In a recent meeting of the House of Lords Economic affairs committee the Financial Secretary to the Treasury Jesse Norman MP was quizzed about the disguised remuneration loan charge.
The loan charge was introduced on 5 April 2019 for all outstanding disguised remuneration loans from both employment based and self-employed contractor loan schemes. It has been the subject of much discussion and debate in both the media and parliament.
The Lords’ questioning on this occasion focussed on HMRC’s indiscriminatory application of the new rules to all disguised remuneration scheme users whether they had intentionally participated in the schemes or whether they were part of the group of taxpayers who do not have a full understanding of their tax affairs.
The Committee was particularly concerned about reports of and from taxpayers who had apparently been told by their employers that unless they joined a disguised remuneration scheme they could lose their jobs, and about the employment of workers under such schemes by local authorities, with specific reference being made to the NHS.

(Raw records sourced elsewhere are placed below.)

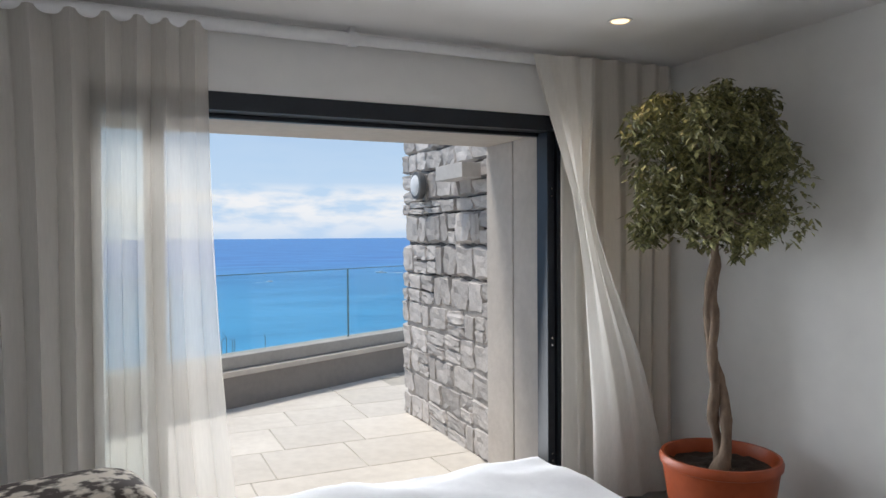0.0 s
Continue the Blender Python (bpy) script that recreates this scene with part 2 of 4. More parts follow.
TERRACOTTA = shade("terracotta", (0.62, 0.30, 0.19), (0.50, 0.21, 0.12), 0.85, scale=(2, 2, 14), fine=3, bump=0.15, bump_scale=8)
SOIL = shade("potting_soil", (0.045, 0.03, 0.02), (0.02, 0.013, 0.01), 0.95, scale=(20, 20, 20), bump=0.8, bump_scale=60)
BARK = shade("ficus_bark", (0.24, 0.17, 0.12), (0.13, 0.09, 0.065), 0.85, scale=(14, 14, 5), fine=4, bump=0.4, bump_scale=10)
TWIG = shade("reddish_twig", (0.20, 0.082, 0.046), (0.10, 0.042, 0.027), 0.7, scale=(30, 30, 4))
STOOL = shade("taupe_resin", (0.30, 0.275, 0.255), (0.275, 0.25, 0.235), 0.55, scale=(5, 5, 5), bump=0.03, bump_scale=90)
QUARTZ = shade("polished_stone_top", (0.64, 0.61, 0.58), (0.56, 0.53, 0.50), 0.10, scale=(3, 3, 3), fine=14, coat=0.5)
CEDAR = shade("reddish_cedar", (0.50, 0.235, 0.075), (0.30, 0.115, 0.032), 0.45, scale=(40, 40, 1.0), fine=2.5, spread=0.6, piece=0.35, bump=0.06, bump_scale=4)
OAK = shade("oak_slat", (0.46, 0.31, 0.18), (0.36, 0.23, 0.12), 0.5, scale=(40, 40, 1.0), fine=2.5, piece=0.12)
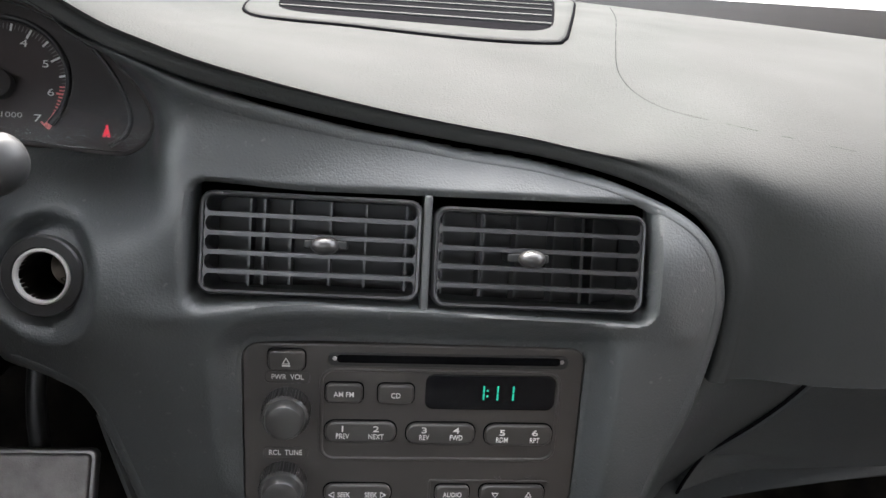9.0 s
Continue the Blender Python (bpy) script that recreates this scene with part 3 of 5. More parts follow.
part("surround", bm, DASH, dash, "one-piece charcoal surround of gauges, vents and radio", sharp=60)
ring = np.array(edge_xs)
t_ = np.roll(ring, -3, 0) - np.roll(ring, 3, 0)
side_ = np.stack([t_[:, 1], -t_[:, 0]], 1) / np.linalg.norm(t_, axis=1)[:, None]
if inside_distance(ring[60:61] + side_[60:61] * 0.004, edge_xs)[0][0] < 0:
    side_ = -side_
rows = []
for d, off in ((0.0096, 0.0006), (0.0086, -0.0001), (0.0075, -0.0003), (0.0062, -0.0003), (0.005, -0.0003), (0.004, -0.0003), (0.003, -0.0003), (0.0022, -0.0003), (0.0015, -0.0003), (0.0009, -0.0003), (0.0004, -0.0003), (0.0001, 0.0), (0.0, 0.004), (0.0, 0.016)):
    P = ring + side_ * d
    rows.append([tuple(q) for q in unslant(np.concatenate([P, (relief(P) + off)[:, None]], 1))])
loft("surround_lip", rows, DASH, dash, "rolled edge of the surround")
# the well's shade is painted: a near-black sheet lines the opening
loft("column_well", [[(x, y + d, z - (0.004 + 0.55 * d) * float(smooth01((z - 0.53) / 0.05))) for x, y, z in column3d] for d in (0.006, 0.06, 0.13)], BLACK, dash, "black sheet for the shade in the steering column well")

# rolled strips that flank the centre stack
inner = spline([(0.161, 0.475), (0.1685, 0.440), (0.1795, 0.395), (0.1900, 0.362), (0.1985, 0.338), (0.2100, 0.3165)], 30)
rows = [[(x + 0.001, 0.385, z), (x - 0.0005, 0.361, z), (x - 0.003, 0.357, z - 0.001), (x - 0.007, 0.360, z - 0.002), (x - 0.009, 0.372, z - 0.003), (x - 0.006, 0.46, z - 0.003)] for x, z in inner]
loft("stack_flank", rows, DASH, dash, "rolled strip beside the centre stack", closed=False)

# upper pad, from the surround's seam to the windscreen and the passenger's side
BACK_TOP = spline([(-0.4469, 0.5234, 0.673), (-0.4214, 0.6223, 0.6821), (-0.3206, 0.7313, 0.6875), (-0.1611, 0.829, 0.6856), (0.0028, 0.8938, 0.6807), (0.1822, 0.9461, 0.6695), (0.34, 0.96, 0.666), (0.48, 0.95, 0.664), (0.6, 0.89, 0.662)], 200)
BACK_SIDE = spline([(0.60, 0.89, 0.662), (0.72, 0.81, 0.660), (0.84, 0.73, 0.656), (0.96, 0.64, 0.645), (1.04, 0.55, 0.62), (1.06, 0.48, 0.575), (1.06, 0.44, 0.511)], 200)
stop = int(np.argmin(np.abs(seam[150:, 2] - 0.511))) + 150
front = spline(seam[2:stop:6], 160)
front[-1][2] = 0.511
turn = int(np.argmax(front[:, 0] > 0.43))
BACK = []
for i in range(160):
    if i < turn:
        x = -0.46 + 1.06 * (front[i][0] + 0.30) / 0.73
        j = int(np.argmin(np.abs(BACK_TOP[:, 0] - x)))
        BACK.append(BACK_TOP[j])
    else:
        BACK.append(BACK_SIDE[int(199 * (i - turn) / (159 - turn))])
BACK = np.array(BACK)
pad_rows = []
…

Mr Norman, who opened his comments by reminding the committee he has only been in his current role for 9 weeks, was at pains to say that there was no evidence of the public sector pushing workers towards disguised remuneration schemes, but agreed he would go away and look at ways to prevent such behaviour by local authorities going forward.
He confirmed that HMRC will:
- shortly provide clarification as to how the charge works in practice which should ‘settle some of the public concerns’.
- not apply the charge to a closed tax year, assuming full disclosure has been made.
- not continue seeking payment of the charge where the taxpayer has no realistic chance of paying it.
He commented that the charge is not retrospective because it does not create any tax liability which did not exist at the time. He did agree that the charge is retroactive in nature, but it is not, he said, the function of the tax system to discriminate between people who have sought to avoid tax.